Parliament adjourned prematurely Thursday after MPs disagreed on a proposal to waive the committee stage for consideration of Bills proposing amendments to two electoral laws.
The two Bills-Political Parties (Amendment) Bill and Elections (Amendment) Bill relate to the next General Election.
The government had proposed fast tracking of important Bills with political connotations by reducing the period required to process them.
MPs questioned the hurry. In particular, MPs opposed a proposal by the Deputy Leader of Government Business Amos Kimunya to waive the committee stage where the Bills can be scrutinised by the public.
The practice is that Bills are referred to relevant departmental parliamentary committees for scrutiny. It is at this stage that stakeholders have a chance for input before they are taken back to Parliament for the Third and final stage.
Chepalungu MP Isaac Ruto and nominated MP Rachael Shebesh said the move was suspicious.

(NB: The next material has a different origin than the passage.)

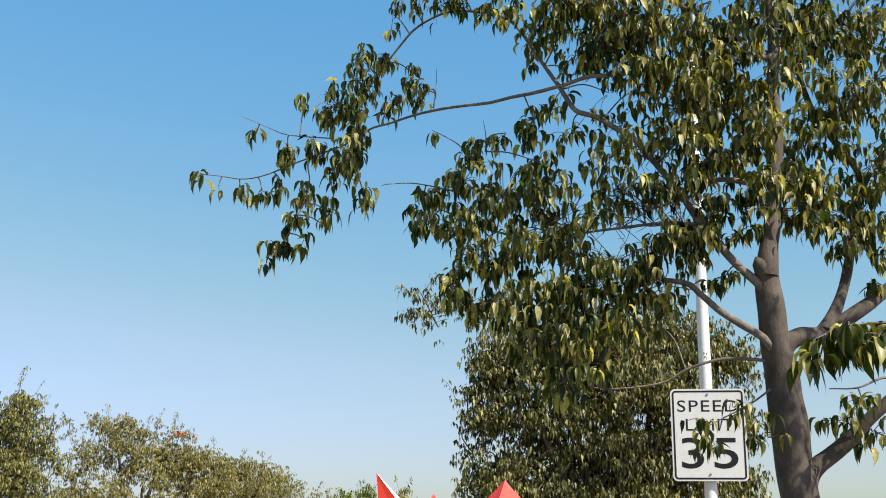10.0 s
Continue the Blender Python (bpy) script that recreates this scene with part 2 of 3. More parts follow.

“I smell a rat,” said Mr Ruto, cautioning against rushing Bills through the legislative process without providing a chance for proper scrutiny by members of the public.
The MP said the government should spare some of the Bills that are not urgent for the next Parliament for proper handling rather than rushing them.
“This will be a serious disservice to Kenyans where the government wants to bring in many Bills when no one is watching,” he said.
He spoke amid concern about the poor turnout in the House this week. Twice, the House has suffered lack of quorum as only a handful of MPs have attended sittings.
The House, however, reduced the publication period of the Election Campaign Financing Bill which deals with monitoring and regulation of campaign financing. The Bill deals with campaign expenses and provides for a candidate, a political party and a referendum committee to disclose the amount and source of contributions received for campaign.
MPs agreed to have the publication period reduced from 14 to 13 days.
The Bill requires each political party to submit its campaign expenditure rules to the Independent Electoral and Boundaries Commission and provides for the establishment of expenditure committees to regulate spending during campaigns.
Under the Bill, the electoral commission is required to set the spending limits for campaigns, at least three months before an election.
Opposing the proposed waiver of the departmental committee scrutiny stage of the Elections and Political Parties Amendment Bills proposed by Gem MP and government Chief Whip Jakoyo Midiwo (ODM), Mr Ruto said passing the Bills in a hurry might negate gains made in political reforms.
The afternoon session ended prematurely, two hours before the official time of the House to rise.
Mr Midiwo amendment to the Elections Act to remove a restriction of nomination of candidates by only registered members of a political party is awaiting consideration in Parliament.
He proposes that candidates-both nominated by parties and independent be allowed to get nomination from any other Kenyan a part from the registered members as currently stipulated in the Elections Act.
Section 29 of Cap 24 of the Act states that persons who nominate a presidential, parliamentary, county governor and County Assembly candidate shall be registered members of the candidate’s political party. Part 2 of the same requires the same for independent candidates.
Also proposed is to have young people who have turned 18 and holding a provisional identity card-also known as waiting card to be allowed to register to vote using the waiting card.
The aim is to allow millions of young people who have applied but are yet to be issued with IDs to exercise their voting right.
The MP argues that the waiting card should be held as evidence for having registered for an identification card.
Also proposed is an amendment to the Political Parties Act to reinstate the Selection Committee for purposes of appointing the Registrar of Political Parties and assistant Registrars.
Mr Midiwo proposes to remove the Public Service Commission from handling the process. The amendment Bill seeks to insert a new section of the Political Parties Act, 2011 reinstating the provisions of the former Section 35 which existed prior to its deletion under the Statute Law (Miscellaneous Amendment) Act, 2012.
The Election Campaign Financing Bill drafted by the Minister for Justice, National Cohesion and Constitutional Affairs is in line with Article 88 (4) of the Constitution and Section 4 (1) of the Independent Electoral and Boundaries Commission Act, 2011.
It provides for the regulation, management, expenditure and accountability of election campaign funds during election and referendum campaigns.
The Bill sets out the functions and powers of the IEBC in regulation and administration of campaign financing.
It provides for the commission to keep a register of campaign expenditure committees, supervise candidates, political parties and referendum committees in relation to campaign expenses.
The commission shall also set spending limits and enforce compliance with the limits, monitor and regulate campaign expenses and receive expenditure reports from candidates, political parties and referendum committees.
Under the Bill, IEBC has been given powers to investigate or examine matters relating to campaign expenses under the Act.